How looking back helps us look forward

Workers assemble Boeing 787 Dreamliners at the company's massive assembly plant in North Charleston.
Workers assemble Boeing 787 Dreamliners at the company's massive assembly plant in North Charleston. AP

Most people think of museums as backwards-looking — celebrating the past and memorializing the things we have achieved.

That’s part of the mission, but any great museum focuses more on charting a course for the future, laying down a foundation for the development of young people and new ideas. We study and remember our past as a guide to continue our success and growth.

The same could be said for the Boeing Co. as it celebrates its 100th anniversary this year as one of the greatest companies of aerospace. Many in South Carolina are acknowledging this achievement, from local communities to the State House. But this is not just a celebration of a bygone era. Thanks to our state’s deep and abiding economic and community partnership with Boeing, this celebration is about the future, about what we can do together.

Boeing’s economic impact in our state has been tremendous, with more than 7,500 Boeing South Carolina teammates and $2 billion invested in land, facilities and infrastructure. The company’s long-term commitment to South Carolina is apparent. Boeing is planning for future generations of an advanced manufacturing workforce for the next 100 years. It has demonstrated this in multiple ways, but especially through its investments in our communities: more than $28 million given to non-profit organizations across the state since 2010. As a company that aspires to lead through innovation, it also inspires action and opportunity that helps us all build better communities every day.

Boeing partners with organizations that are committed to and understand how to improve the quality of life for families. Its investments engage families from the birth of a child through that child’s graduation and/or job placement. Boeing has invested more than half of its charitable donations to expand science, technology, engineering and mathematics education opportunities for all students while equipping future generations with 21st century skills. These skills include communication, collaboration, creativity and critical thinking — all of which are necessary for success in life and careers. By focusing its investments to help create a future workforce pipeline, Boeing is ensuring another century of innovation while helping our state succeed. At the State Museum, we’re honored to receive such support from Boeing and be part of its solution to meeting the science, technology, engineering and mathematics education gap.
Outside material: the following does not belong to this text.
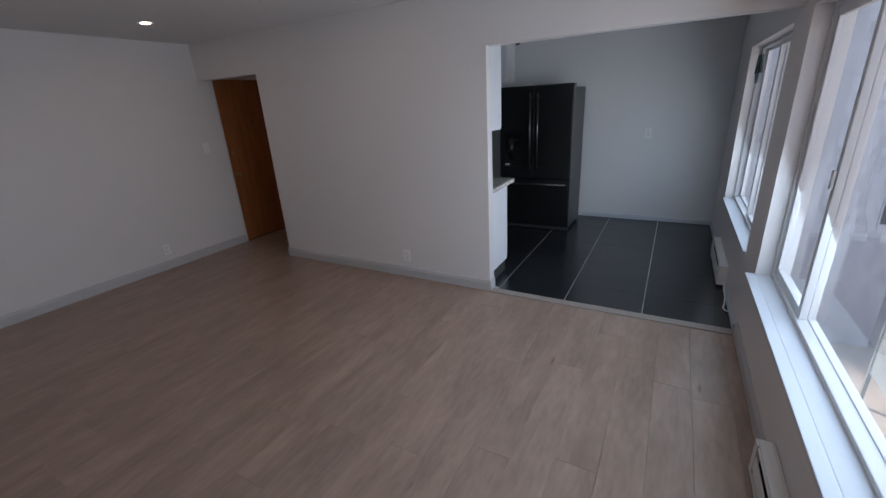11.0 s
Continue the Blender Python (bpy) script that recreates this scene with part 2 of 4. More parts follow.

Boeing’s $1 million grant supported the Boeing Observatory as part of our Windows to New Worlds expansion in 2014. Since the observatory opened two years ago, more than 108,000 people have visited (70 percent of whom were students from local schools). And we have launched programs that help equip our state’s science teachers with materials for their classrooms. Now, thanks to Boeing’s generous support, our educators have tools to inspire South Carolina’s students, from every community, to dream for the stars and pursue careers in science.

And Boeing reaches out — and forward — in more direct ways, including bringing young people to its facilities for tours through its DreamLearners Program and giving them a glimpse of the future of high-tech manufacturing. Boeing teammates visit schools weekly where they offer guidance and advice to students who dream of being astronauts or want to build the next great airplanes. That kind of outreach and connection is invaluable to charting a more hopeful course for at-risk youth.

At the State Museum we are proud to join our fellow citizens in commending Boeing on its first 100 years of accomplishments. But we are even more excited to imagine what the next 100 years will bring.